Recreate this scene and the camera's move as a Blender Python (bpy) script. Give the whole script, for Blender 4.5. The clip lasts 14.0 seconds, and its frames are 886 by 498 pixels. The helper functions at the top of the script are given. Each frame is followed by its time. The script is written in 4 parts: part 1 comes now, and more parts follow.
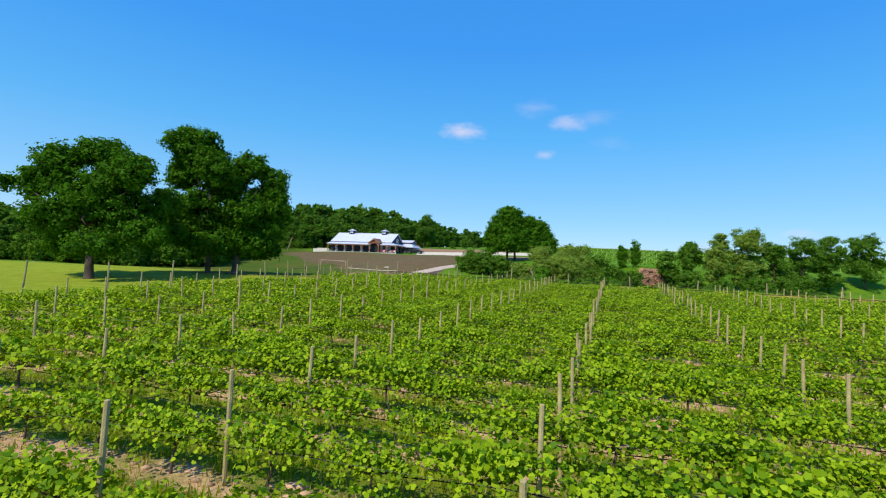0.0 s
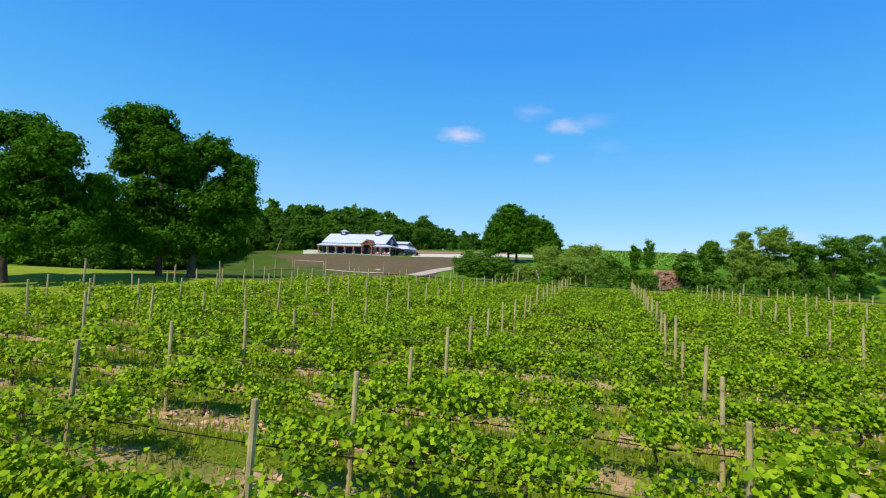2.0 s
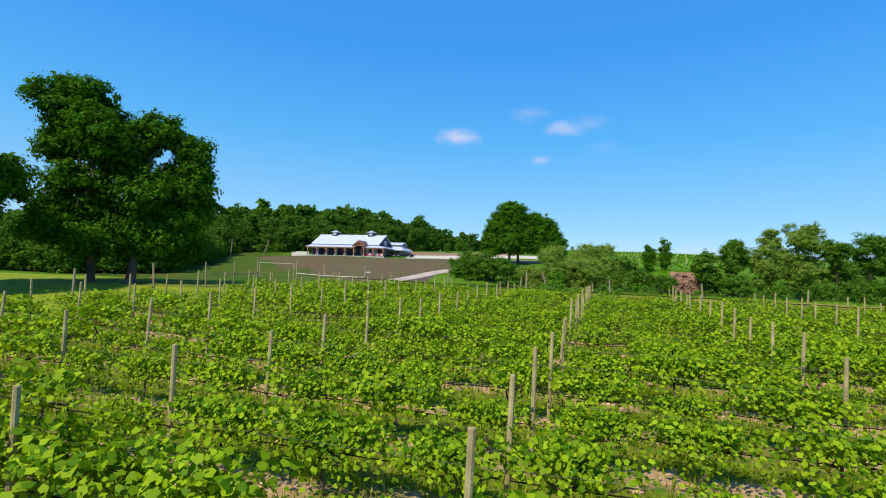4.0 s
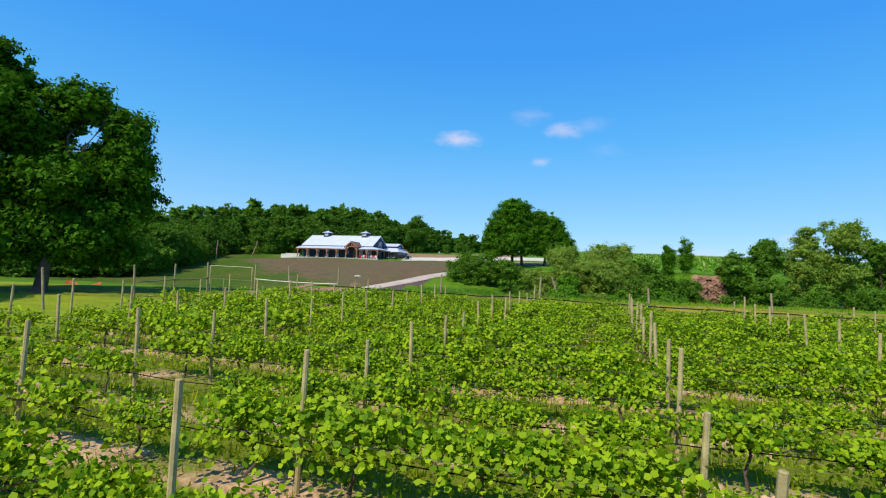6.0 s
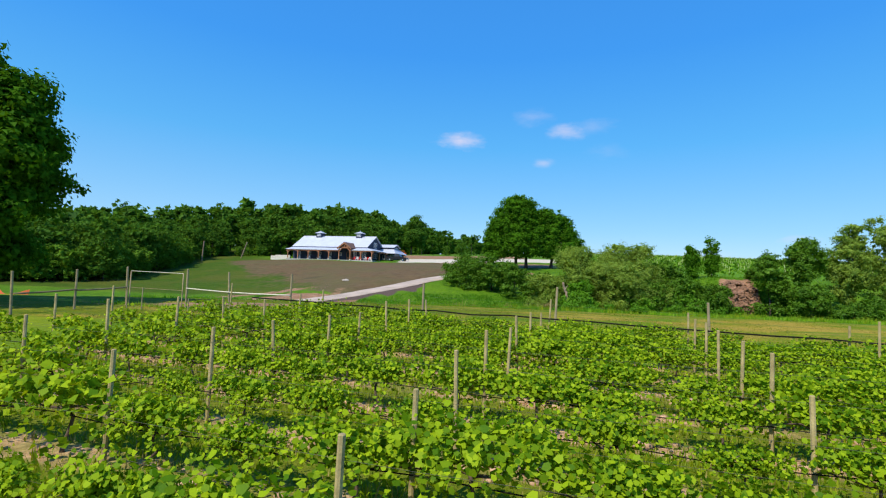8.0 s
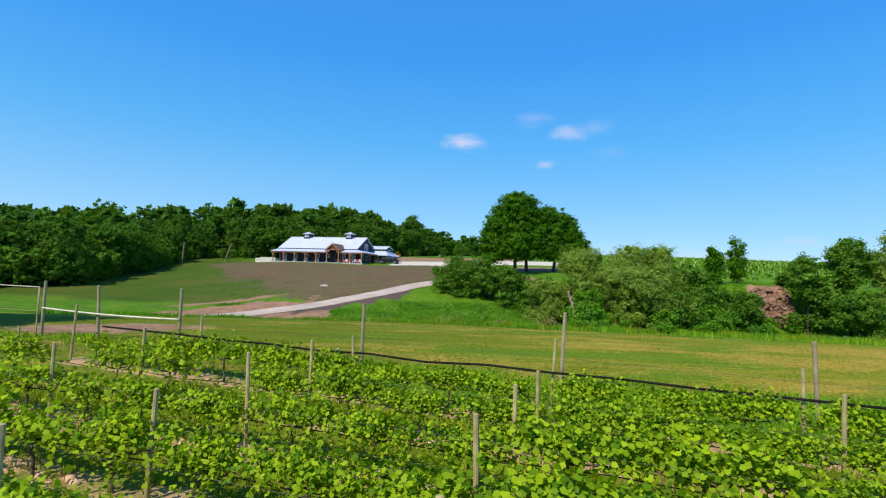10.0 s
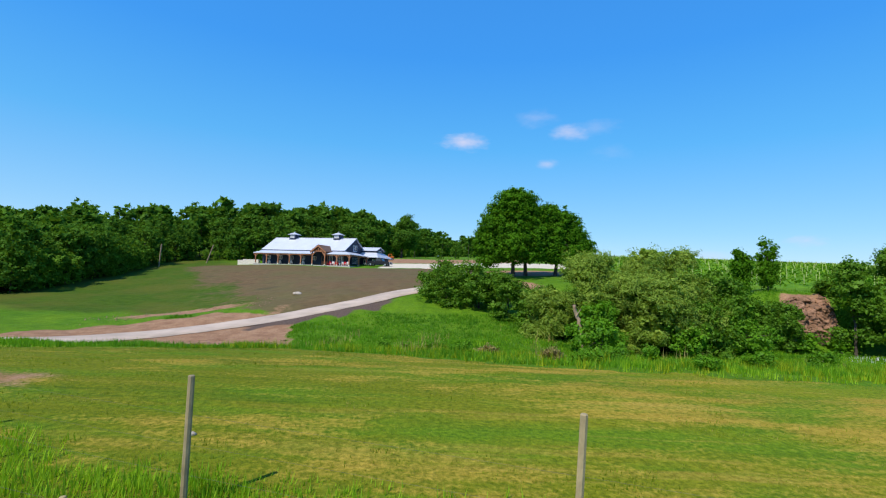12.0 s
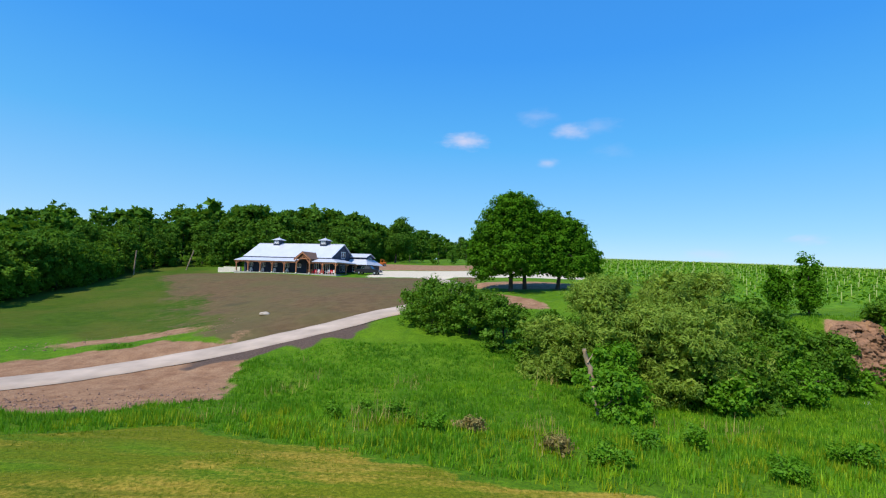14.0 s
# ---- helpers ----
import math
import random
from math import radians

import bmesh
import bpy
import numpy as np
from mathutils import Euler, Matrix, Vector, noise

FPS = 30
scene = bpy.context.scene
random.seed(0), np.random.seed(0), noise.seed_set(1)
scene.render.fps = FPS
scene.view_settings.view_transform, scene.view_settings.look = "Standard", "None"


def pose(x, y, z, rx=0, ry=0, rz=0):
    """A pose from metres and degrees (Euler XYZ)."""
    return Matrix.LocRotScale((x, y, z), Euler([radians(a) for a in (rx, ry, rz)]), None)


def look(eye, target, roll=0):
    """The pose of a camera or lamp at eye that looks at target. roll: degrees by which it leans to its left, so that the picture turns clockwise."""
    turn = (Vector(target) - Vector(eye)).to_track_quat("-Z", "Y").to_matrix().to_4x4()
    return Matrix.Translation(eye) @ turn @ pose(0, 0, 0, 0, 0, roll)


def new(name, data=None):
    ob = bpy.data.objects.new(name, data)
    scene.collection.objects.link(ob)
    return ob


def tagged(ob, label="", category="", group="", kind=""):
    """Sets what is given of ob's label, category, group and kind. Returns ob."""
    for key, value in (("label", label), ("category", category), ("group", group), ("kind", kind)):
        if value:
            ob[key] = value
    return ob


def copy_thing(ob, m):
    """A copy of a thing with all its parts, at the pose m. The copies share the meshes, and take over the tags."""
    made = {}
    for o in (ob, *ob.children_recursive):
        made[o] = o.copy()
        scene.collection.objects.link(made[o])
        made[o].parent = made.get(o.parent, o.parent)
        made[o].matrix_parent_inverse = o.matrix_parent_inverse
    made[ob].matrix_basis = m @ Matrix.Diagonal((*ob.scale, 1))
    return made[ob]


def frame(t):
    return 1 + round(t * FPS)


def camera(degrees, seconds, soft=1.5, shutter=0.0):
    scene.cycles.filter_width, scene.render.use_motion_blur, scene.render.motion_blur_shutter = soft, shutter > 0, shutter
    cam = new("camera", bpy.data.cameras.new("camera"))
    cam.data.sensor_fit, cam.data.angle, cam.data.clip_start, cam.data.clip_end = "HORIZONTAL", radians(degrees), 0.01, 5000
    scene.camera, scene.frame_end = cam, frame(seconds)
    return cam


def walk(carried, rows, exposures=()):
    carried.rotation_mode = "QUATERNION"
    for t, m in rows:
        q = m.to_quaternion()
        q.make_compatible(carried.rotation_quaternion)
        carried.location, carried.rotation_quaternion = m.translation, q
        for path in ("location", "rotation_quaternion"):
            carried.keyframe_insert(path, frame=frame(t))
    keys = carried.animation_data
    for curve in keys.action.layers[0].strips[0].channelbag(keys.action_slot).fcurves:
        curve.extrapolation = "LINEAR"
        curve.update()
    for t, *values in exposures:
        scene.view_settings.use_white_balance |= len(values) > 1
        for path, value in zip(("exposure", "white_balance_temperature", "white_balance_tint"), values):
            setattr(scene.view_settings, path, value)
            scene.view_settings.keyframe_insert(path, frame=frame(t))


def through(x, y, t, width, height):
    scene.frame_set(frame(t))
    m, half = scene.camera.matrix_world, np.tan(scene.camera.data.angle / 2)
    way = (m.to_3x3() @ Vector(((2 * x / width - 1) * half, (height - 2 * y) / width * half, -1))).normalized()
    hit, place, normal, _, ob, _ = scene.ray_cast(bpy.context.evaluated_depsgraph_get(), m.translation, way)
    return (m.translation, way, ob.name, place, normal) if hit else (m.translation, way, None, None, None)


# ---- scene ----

---+---

• Stated problem
In this exercise, set down all of the data exactly, without the pictures.

• Exercise answer
Recreate this scene and the camera's move as a Blender Python (bpy) script. Give the whole script, for Blender 4.5. The clip lasts 14.0 seconds, and its frames are 886 by 498 pixels. The helper functions at the top of the script are given. Each frame is followed by its time. The script is written in 4 parts: part 1 comes now, and more parts follow.
0.0 s
2.0 s
4.0 s
6.0 s
8.0 s
10.0 s
12.0 s
14.0 s
# ---- helpers ----
import math
import random
from math import radians

import bmesh
import bpy
import numpy as np
from mathutils import Euler, Matrix, Vector, noise

FPS = 30
scene = bpy.context.scene
random.seed(0), np.random.seed(0), noise.seed_set(1)
scene.render.fps = FPS
scene.view_settings.view_transform, scene.view_settings.look = "Standard", "None"


def pose(x, y, z, rx=0, ry=0, rz=0):
    """A pose from metres and degrees (Euler XYZ)."""
    return Matrix.LocRotScale((x, y, z), Euler([radians(a) for a in (rx, ry, rz)]), None)


def look(eye, target, roll=0):
    """The pose of a camera or lamp at eye that looks at target. roll: degrees by which it leans to its left, so that the picture turns clockwise."""
    turn = (Vector(target) - Vector(eye)).to_track_quat("-Z", "Y").to_matrix().to_4x4()
    return Matrix.Translation(eye) @ turn @ pose(0, 0, 0, 0, 0, roll)


def new(name, data=None):
    ob = bpy.data.objects.new(name, data)
    scene.collection.objects.link(ob)
    return ob


def tagged(ob, label="", category="", group="", kind=""):
    """Sets what is given of ob's label, category, group and kind. Returns ob."""
    for key, value in (("label", label), ("category", category), ("group", group), ("kind", kind)):
        if value:
            ob[key] = value
    return ob


def copy_thing(ob, m):
    """A copy of a thing with all its parts, at the pose m. The copies share the meshes, and take over the tags."""
    made = {}
    for o in (ob, *ob.children_recursive):
        made[o] = o.copy()
        scene.collection.objects.link(made[o])
        made[o].parent = made.get(o.parent, o.parent)
        made[o].matrix_parent_inverse = o.matrix_parent_inverse
    made[ob].matrix_basis = m @ Matrix.Diagonal((*ob.scale, 1))
    return made[ob]


def frame(t):
    return 1 + round(t * FPS)


def camera(degrees, seconds, soft=1.5, shutter=0.0):
    scene.cycles.filter_width, scene.render.use_motion_blur, scene.render.motion_blur_shutter = soft, shutter > 0, shutter
    cam = new("camera", bpy.data.cameras.new("camera"))
    cam.data.sensor_fit, cam.data.angle, cam.data.clip_start, cam.data.clip_end = "HORIZONTAL", radians(degrees), 0.01, 5000
    scene.camera, scene.frame_end = cam, frame(seconds)
    return cam


def walk(carried, rows, exposures=()):
    carried.rotation_mode = "QUATERNION"
    for t, m in rows:
        q = m.to_quaternion()
        q.make_compatible(carried.rotation_quaternion)
        carried.location, carried.rotation_quaternion = m.translation, q
        for path in ("location", "rotation_quaternion"):
            carried.keyframe_insert(path, frame=frame(t))
    keys = carried.animation_data
    for curve in keys.action.layers[0].strips[0].channelbag(keys.action_slot).fcurves:
        curve.extrapolation = "LINEAR"
        curve.update()
    for t, *values in exposures:
        scene.view_settings.use_white_balance |= len(values) > 1
        for path, value in zip(("exposure", "white_balance_temperature", "white_balance_tint"), values):
            setattr(scene.view_settings, path, value)
            scene.view_settings.keyframe_insert(path, frame=frame(t))


def through(x, y, t, width, height):
    scene.frame_set(frame(t))
    m, half = scene.camera.matrix_world, np.tan(scene.camera.data.angle / 2)
    way = (m.to_3x3() @ Vector(((2 * x / width - 1) * half, (height - 2 * y) / width * half, -1))).normalized()
    hit, place, normal, _, ob, _ = scene.ray_cast(bpy.context.evaluated_depsgraph_get(), m.translation, way)
    return (m.translation, way, ob.name, place, normal) if hit else (m.translation, way, None, None, None)


# ---- scene ----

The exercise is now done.